**Task prompt:** Locate the line that contains "5. More parts follow." in the data that follows. Copy it and every subsequent line to the end, exactly, excluding pictures.

▼

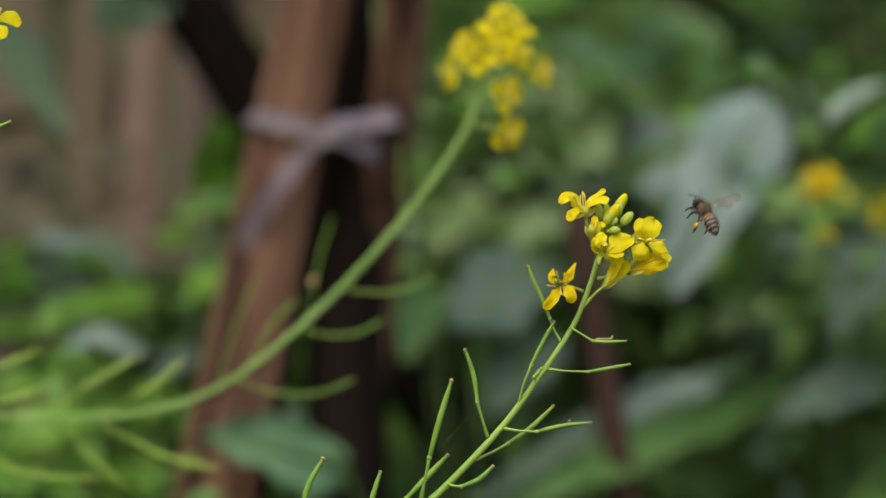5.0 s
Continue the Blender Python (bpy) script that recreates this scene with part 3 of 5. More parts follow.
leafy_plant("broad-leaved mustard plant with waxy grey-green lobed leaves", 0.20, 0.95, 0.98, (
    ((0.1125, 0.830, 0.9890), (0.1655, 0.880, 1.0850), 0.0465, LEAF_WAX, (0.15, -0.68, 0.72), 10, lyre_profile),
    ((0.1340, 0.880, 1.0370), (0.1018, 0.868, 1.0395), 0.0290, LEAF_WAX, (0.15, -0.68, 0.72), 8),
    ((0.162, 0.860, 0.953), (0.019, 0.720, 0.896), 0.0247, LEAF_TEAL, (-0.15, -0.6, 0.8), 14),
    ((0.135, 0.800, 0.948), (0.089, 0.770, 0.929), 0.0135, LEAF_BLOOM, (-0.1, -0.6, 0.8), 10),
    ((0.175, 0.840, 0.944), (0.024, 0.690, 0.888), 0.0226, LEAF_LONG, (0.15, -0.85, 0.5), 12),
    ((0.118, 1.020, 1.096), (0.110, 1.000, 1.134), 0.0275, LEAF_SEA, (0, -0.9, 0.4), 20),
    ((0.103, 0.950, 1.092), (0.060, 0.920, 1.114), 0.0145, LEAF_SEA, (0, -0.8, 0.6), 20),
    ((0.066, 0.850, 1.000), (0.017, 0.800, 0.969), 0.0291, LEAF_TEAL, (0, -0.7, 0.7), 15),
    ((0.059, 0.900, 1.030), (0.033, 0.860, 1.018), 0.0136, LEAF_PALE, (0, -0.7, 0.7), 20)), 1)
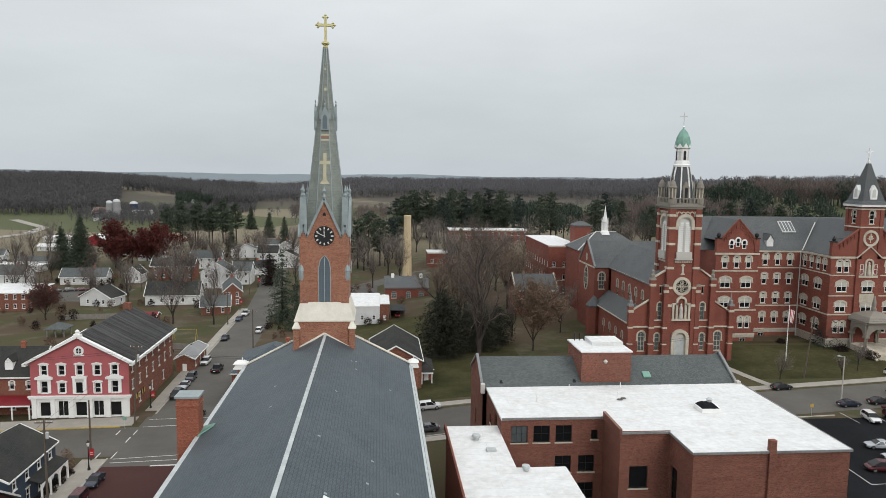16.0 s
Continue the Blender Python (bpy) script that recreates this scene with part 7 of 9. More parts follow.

▲

**Response to this task:**
Continue the Blender Python (bpy) script that recreates this scene with part 3 of 5. More parts follow.
leafy_plant("broad-leaved mustard plant with waxy grey-green lobed leaves", 0.20, 0.95, 0.98, (
    ((0.1125, 0.830, 0.9890), (0.1655, 0.880, 1.0850), 0.0465, LEAF_WAX, (0.15, -0.68, 0.72), 10, lyre_profile),
    ((0.1340, 0.880, 1.0370), (0.1018, 0.868, 1.0395), 0.0290, LEAF_WAX, (0.15, -0.68, 0.72), 8),
    ((0.162, 0.860, 0.953), (0.019, 0.720, 0.896), 0.0247, LEAF_TEAL, (-0.15, -0.6, 0.8), 14),
    ((0.135, 0.800, 0.948), (0.089, 0.770, 0.929), 0.0135, LEAF_BLOOM, (-0.1, -0.6, 0.8), 10),
    ((0.175, 0.840, 0.944), (0.024, 0.690, 0.888), 0.0226, LEAF_LONG, (0.15, -0.85, 0.5), 12),
    ((0.118, 1.020, 1.096), (0.110, 1.000, 1.134), 0.0275, LEAF_SEA, (0, -0.9, 0.4), 20),
    ((0.103, 0.950, 1.092), (0.060, 0.920, 1.114), 0.0145, LEAF_SEA, (0, -0.8, 0.6), 20),
    ((0.066, 0.850, 1.000), (0.017, 0.800, 0.969), 0.0291, LEAF_TEAL, (0, -0.7, 0.7), 15),
    ((0.059, 0.900, 1.030), (0.033, 0.860, 1.018), 0.0136, LEAF_PALE, (0, -0.7, 0.7), 20)), 1)
16.0 s
Continue the Blender Python (bpy) script that recreates this scene with part 7 of 9. More parts follow.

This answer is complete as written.